Trump first proposed the board last September when he announced his plan to end Israel's war in Gaza. He later made clear the board's remit would be expanded beyond Gaza to tackle other conflicts worldwide.

Trump also said FIFA will raise $75 million for soccer-related projects in Gaza and that the United Nations will chip in $2 billion for humanitarian assistance.

TRUMP SAYS ANY IRAN DEAL MUST BE MEANINGFUL, PROSPECTS SHOULD BE CLEAR IN 10 DAYS

The Board of Peace includes Israel but not Palestinian representatives and Trump's suggestion that the Board could eventually address challenges beyond Gaza has stirred anxiety that it could undermine the UN's role as the main platform for global diplomacy and conflict resolution.

"We're going to strengthen the United Nations," Trump said, trying to assuage his critics. "It's really very important."

The meeting came as Trump threatens war against Iran and has embarked on a massive military buildup in the region in case Tehran refuses to give up its nuclear program.

Trump said he should know in 10 days whether a deal is possible. "We have to have a meaningful deal," he said.

The event had the feel of a Trump campaign rally, with music blaring from his eclectic playlist from Elvis Presley to the Beach Boys.

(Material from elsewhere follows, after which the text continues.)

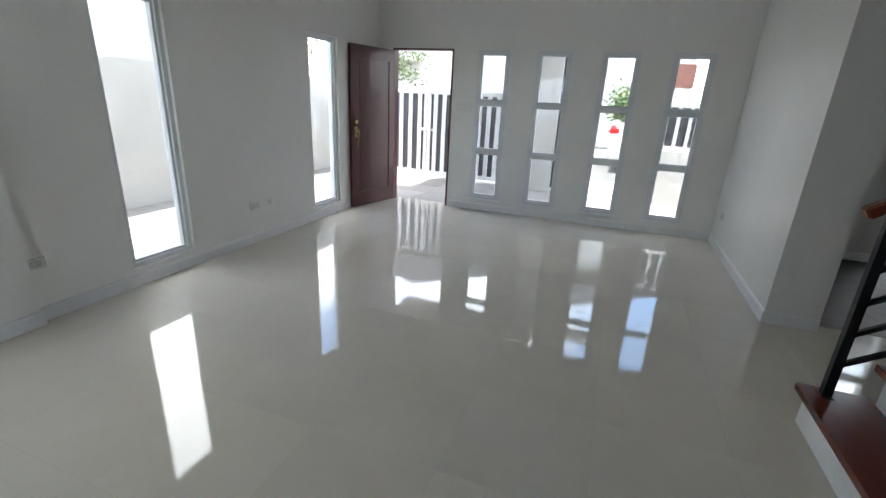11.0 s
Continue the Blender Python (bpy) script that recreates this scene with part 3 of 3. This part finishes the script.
part("end_panel", box(-1.723, -1.704, -0.012, SF, 0.102, CT - 0.04), LAM, south)
for k in range(4):
    x0 = -1.70 + k * 0.56
    d = part("door" if k else "drawer", box(x0, x0 + 0.557, SF - 0.018, SF, 0.107, CT - 0.042, 0.001), LAM, south)
    handle(d, (x0 + 0.50, SF, CT - 0.22), (x0 + 0.50, SF, CT - 0.05), (0, 0.03, 0))
bm = bmesh.new()
for q in ((0.06, 0.625, 2.118, 2.768), (0.625, 1.198, -0.011, 2.768), (-1.753, 0.625, -0.011, 0.663)):
    bx(bm, q[0], q[1], q[2], q[3], CT - 0.04, CT)
top = solid("worktop", bm, GRANITE, "polished black granite worktop around the kitchen", "worktop")
bm = bmesh.new()
bx(bm, 0.061, 1.178, 2.748, 2.768, CT + 0.001, CT + 0.115)
bx(bm, 1.178, 1.197, 0.130, 2.768, CT + 0.001, CT + 0.115)
solid("backsplash_upstand", bm, GRANITE, "low black granite upstand behind the worktop", "upstand")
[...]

Red Trump hats were given to participants.

Senior US officials said Trump will also announce that several nations are planning to send thousands of troops to participate in an International Stabilization Force that will help keep the peace in Gaza when it eventually deploys.

Hamas, fearful of Israeli reprisals, has been reluctant to hand over weaponry as part of Trump's 20-point Gaza plan that brought about a fragile ceasefire last October in the two-year Gaza war.

Trump said he hoped use of force to disarm Hamas would not be necessary. He said Hamas had promised to disarm and it "looks like they're going to be doing that, but we'll have to find out."